What the task asks | Make an exact transcription of the material, leaving out all images.

--

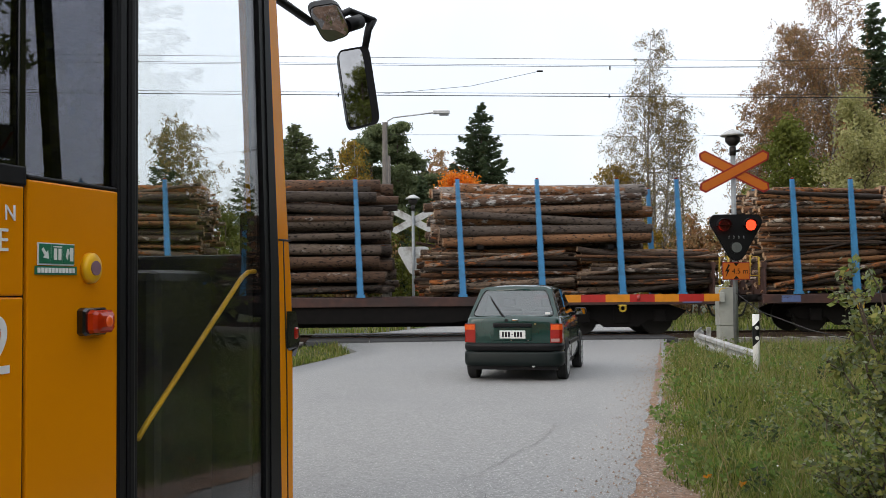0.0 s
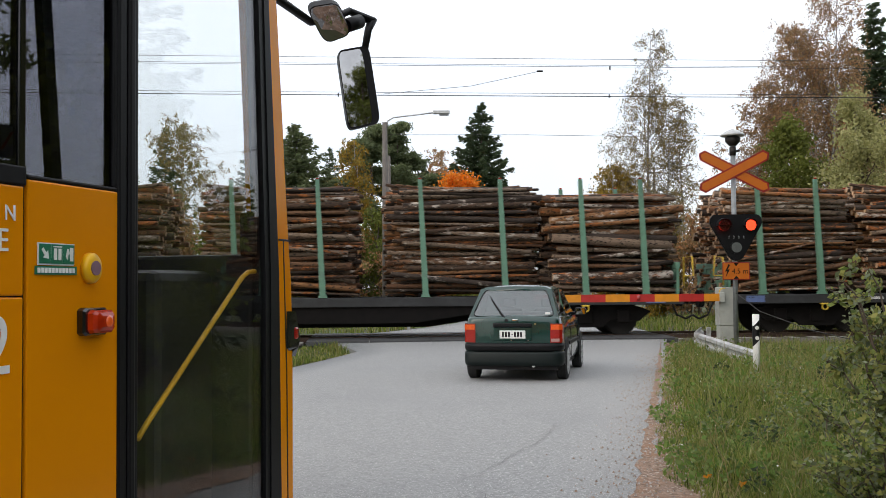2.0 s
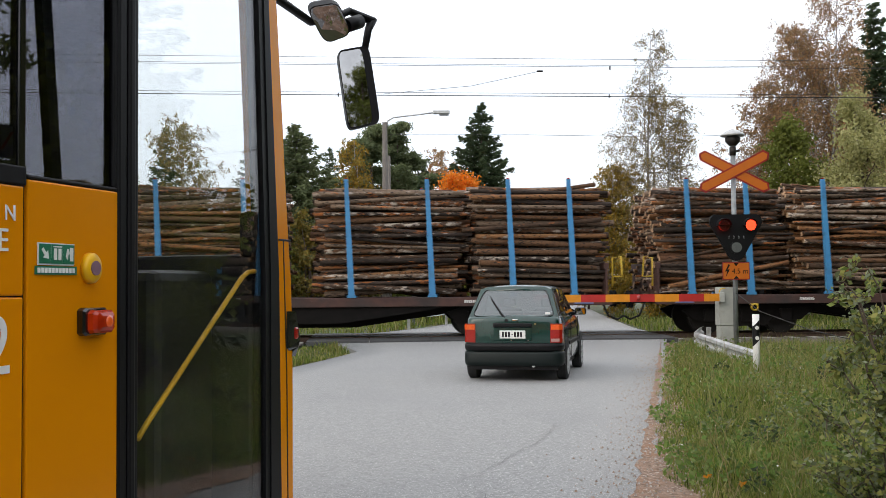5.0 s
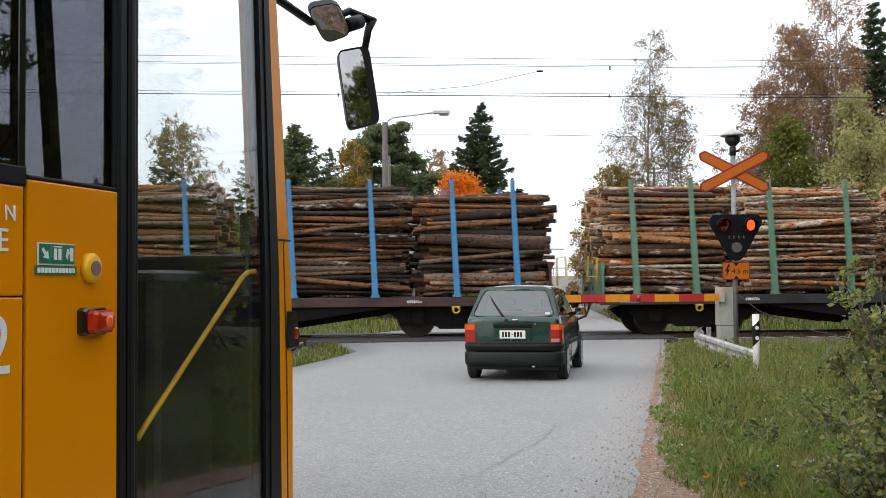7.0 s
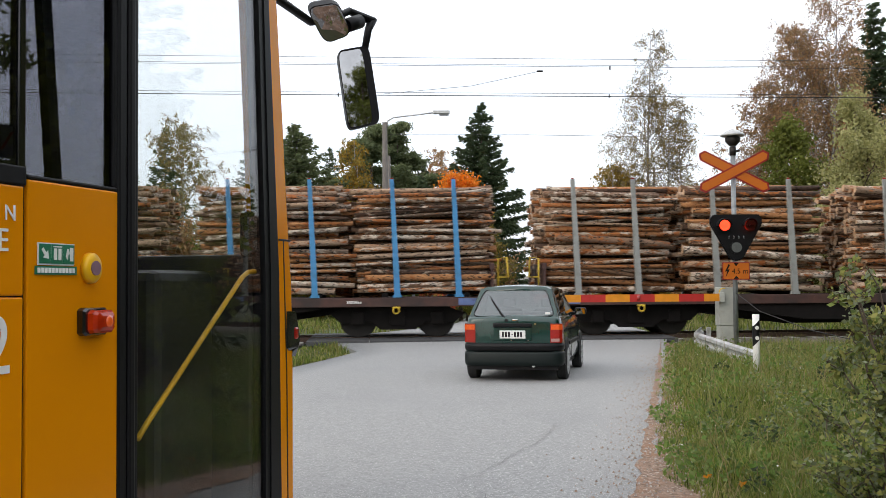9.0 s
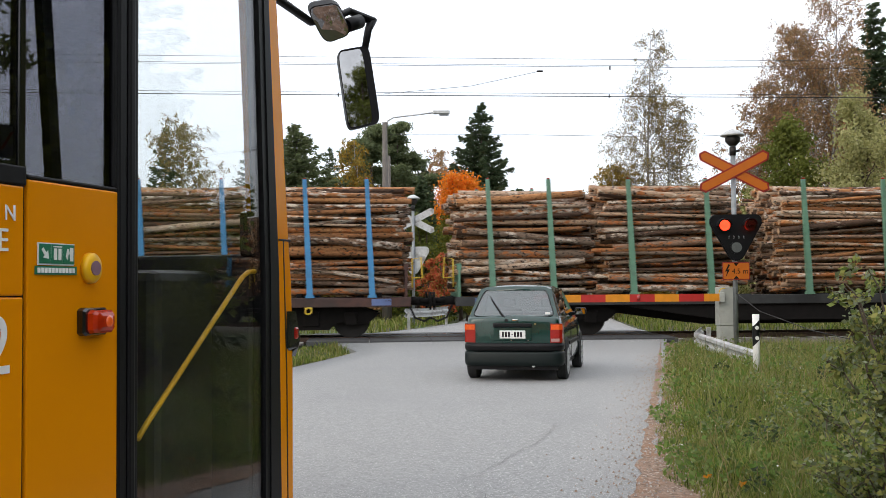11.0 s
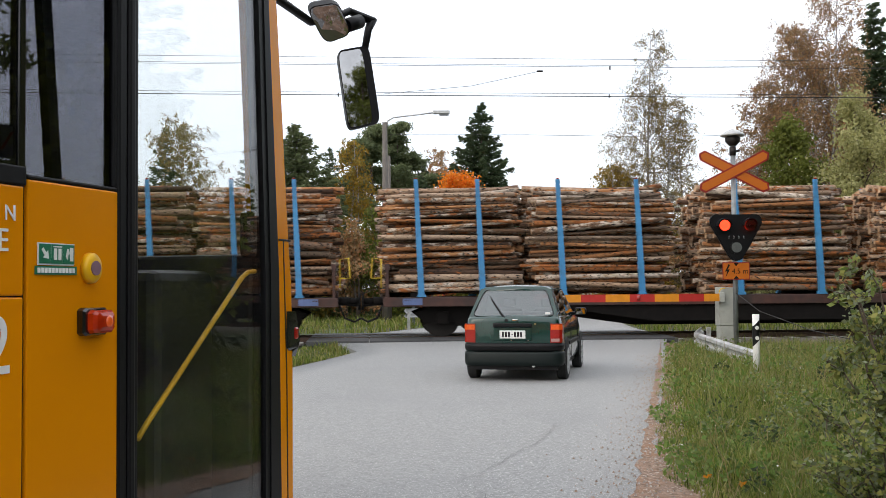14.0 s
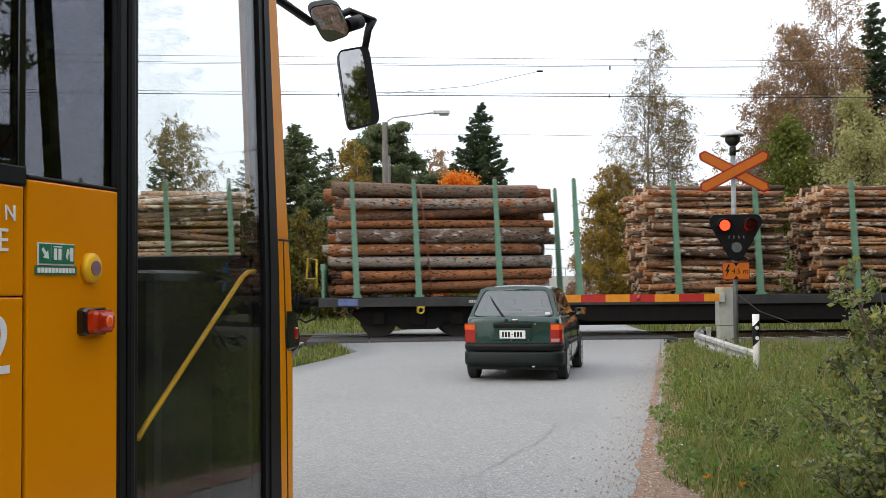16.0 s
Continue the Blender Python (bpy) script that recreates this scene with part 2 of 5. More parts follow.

--

Answer to the exercise |
0.0 s
2.0 s
5.0 s
7.0 s
9.0 s
11.0 s
14.0 s
16.0 s
Continue the Blender Python (bpy) script that recreates this scene with part 2 of 5. More parts follow.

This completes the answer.